— Begin Data section —
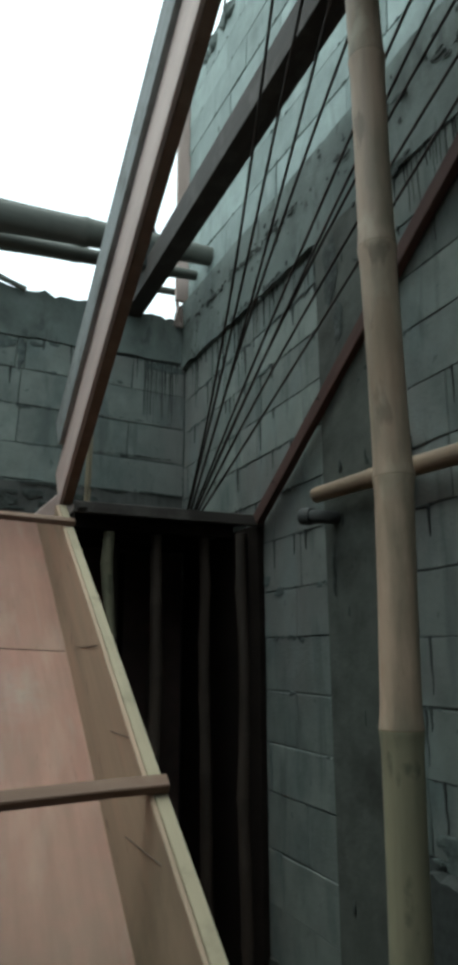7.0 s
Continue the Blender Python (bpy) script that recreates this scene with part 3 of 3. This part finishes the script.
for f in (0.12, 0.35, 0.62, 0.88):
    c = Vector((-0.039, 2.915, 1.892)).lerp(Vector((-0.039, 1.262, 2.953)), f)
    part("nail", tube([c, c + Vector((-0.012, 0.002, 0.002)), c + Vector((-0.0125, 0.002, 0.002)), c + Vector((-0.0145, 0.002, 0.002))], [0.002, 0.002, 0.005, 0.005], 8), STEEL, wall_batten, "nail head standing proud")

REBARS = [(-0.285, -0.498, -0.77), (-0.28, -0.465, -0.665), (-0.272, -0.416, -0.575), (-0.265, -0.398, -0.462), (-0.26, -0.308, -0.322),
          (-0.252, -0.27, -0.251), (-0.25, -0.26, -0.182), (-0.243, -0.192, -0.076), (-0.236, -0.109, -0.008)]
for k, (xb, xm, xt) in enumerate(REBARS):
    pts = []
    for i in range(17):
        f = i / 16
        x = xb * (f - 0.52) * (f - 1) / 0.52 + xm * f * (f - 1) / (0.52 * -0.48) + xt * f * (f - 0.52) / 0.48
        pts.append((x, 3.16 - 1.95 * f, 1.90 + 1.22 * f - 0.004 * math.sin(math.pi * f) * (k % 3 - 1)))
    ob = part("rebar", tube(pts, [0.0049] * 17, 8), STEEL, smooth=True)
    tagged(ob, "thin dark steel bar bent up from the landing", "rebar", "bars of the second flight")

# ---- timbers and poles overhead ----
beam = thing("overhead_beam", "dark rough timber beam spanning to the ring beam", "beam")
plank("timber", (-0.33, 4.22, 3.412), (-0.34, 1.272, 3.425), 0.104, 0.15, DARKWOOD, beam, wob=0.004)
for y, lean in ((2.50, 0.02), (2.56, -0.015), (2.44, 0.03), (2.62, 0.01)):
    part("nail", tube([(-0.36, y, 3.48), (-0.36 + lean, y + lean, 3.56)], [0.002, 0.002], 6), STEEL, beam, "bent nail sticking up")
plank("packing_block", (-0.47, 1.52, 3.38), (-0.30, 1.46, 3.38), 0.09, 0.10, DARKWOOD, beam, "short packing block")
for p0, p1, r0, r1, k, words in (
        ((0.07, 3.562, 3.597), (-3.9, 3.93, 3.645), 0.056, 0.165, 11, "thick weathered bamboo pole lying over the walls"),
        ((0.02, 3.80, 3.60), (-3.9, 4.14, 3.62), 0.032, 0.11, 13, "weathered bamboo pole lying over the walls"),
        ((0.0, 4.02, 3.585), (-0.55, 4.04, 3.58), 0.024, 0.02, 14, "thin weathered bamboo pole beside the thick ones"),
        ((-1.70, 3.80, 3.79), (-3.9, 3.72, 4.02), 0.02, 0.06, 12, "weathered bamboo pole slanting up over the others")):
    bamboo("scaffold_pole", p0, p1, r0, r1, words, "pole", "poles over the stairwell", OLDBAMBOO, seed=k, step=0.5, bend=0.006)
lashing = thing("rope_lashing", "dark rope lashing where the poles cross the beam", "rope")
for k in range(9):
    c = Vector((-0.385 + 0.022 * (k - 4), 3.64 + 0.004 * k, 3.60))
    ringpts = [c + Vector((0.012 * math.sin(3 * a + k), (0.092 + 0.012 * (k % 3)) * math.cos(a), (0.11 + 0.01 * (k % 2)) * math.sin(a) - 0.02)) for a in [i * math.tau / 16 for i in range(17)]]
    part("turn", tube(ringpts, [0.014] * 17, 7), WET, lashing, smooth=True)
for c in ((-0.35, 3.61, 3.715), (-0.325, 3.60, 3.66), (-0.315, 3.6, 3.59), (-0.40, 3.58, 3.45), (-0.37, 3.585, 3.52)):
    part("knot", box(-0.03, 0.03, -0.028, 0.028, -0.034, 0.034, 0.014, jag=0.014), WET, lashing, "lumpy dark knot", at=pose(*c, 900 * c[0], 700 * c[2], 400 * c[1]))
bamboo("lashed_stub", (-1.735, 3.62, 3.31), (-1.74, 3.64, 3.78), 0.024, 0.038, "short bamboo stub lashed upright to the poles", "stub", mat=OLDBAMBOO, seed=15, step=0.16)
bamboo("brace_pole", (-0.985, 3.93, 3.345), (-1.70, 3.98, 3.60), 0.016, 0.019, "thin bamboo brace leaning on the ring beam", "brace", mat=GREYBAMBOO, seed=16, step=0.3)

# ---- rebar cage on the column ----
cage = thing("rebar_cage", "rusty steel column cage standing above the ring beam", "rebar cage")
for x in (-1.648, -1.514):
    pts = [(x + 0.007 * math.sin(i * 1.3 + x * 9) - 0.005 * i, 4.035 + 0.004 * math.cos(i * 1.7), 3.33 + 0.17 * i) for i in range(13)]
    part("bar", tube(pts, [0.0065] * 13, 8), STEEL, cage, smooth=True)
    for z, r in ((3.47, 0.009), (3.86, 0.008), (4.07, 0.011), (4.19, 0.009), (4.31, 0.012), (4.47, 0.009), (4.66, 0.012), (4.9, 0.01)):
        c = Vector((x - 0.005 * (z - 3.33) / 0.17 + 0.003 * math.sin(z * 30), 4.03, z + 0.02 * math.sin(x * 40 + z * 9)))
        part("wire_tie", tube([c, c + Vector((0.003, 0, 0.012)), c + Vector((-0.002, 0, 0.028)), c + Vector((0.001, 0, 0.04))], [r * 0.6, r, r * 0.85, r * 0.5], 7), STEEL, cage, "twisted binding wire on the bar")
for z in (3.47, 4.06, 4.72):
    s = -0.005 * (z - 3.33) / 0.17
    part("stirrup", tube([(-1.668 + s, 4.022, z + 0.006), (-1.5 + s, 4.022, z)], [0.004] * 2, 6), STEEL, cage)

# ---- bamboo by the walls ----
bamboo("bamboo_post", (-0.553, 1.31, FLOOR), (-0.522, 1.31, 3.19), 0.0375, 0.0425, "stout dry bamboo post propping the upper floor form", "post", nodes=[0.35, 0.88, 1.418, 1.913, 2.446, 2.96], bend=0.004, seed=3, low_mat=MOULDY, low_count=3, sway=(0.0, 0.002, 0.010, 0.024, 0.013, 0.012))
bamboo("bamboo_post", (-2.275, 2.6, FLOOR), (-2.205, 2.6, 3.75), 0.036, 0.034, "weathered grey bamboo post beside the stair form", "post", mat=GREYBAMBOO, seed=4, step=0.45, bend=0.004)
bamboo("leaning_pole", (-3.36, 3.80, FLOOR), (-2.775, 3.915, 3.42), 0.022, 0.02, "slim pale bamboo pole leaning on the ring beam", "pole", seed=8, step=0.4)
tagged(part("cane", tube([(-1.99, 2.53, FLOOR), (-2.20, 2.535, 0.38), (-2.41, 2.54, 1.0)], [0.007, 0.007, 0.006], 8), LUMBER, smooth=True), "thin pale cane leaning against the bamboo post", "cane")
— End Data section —
Return, unchanged, the lines from the first line of the material through the line that holds "dark steel bar", inclusive, omitting pictures.

7.0 s
Continue the Blender Python (bpy) script that recreates this scene with part 3 of 3. This part finishes the script.
for f in (0.12, 0.35, 0.62, 0.88):
    c = Vector((-0.039, 2.915, 1.892)).lerp(Vector((-0.039, 1.262, 2.953)), f)
    part("nail", tube([c, c + Vector((-0.012, 0.002, 0.002)), c + Vector((-0.0125, 0.002, 0.002)), c + Vector((-0.0145, 0.002, 0.002))], [0.002, 0.002, 0.005, 0.005], 8), STEEL, wall_batten, "nail head standing proud")

REBARS = [(-0.285, -0.498, -0.77), (-0.28, -0.465, -0.665), (-0.272, -0.416, -0.575), (-0.265, -0.398, -0.462), (-0.26, -0.308, -0.322),
          (-0.252, -0.27, -0.251), (-0.25, -0.26, -0.182), (-0.243, -0.192, -0.076), (-0.236, -0.109, -0.008)]
for k, (xb, xm, xt) in enumerate(REBARS):
    pts = []
    for i in range(17):
        f = i / 16
        x = xb * (f - 0.52) * (f - 1) / 0.52 + xm * f * (f - 1) / (0.52 * -0.48) + xt * f * (f - 0.52) / 0.48
        pts.append((x, 3.16 - 1.95 * f, 1.90 + 1.22 * f - 0.004 * math.sin(math.pi * f) * (k % 3 - 1)))
    ob = part("rebar", tube(pts, [0.0049] * 17, 8), STEEL, smooth=True)
    tagged(ob, "thin dark steel bar bent up from the landing", "rebar", "bars of the second flight")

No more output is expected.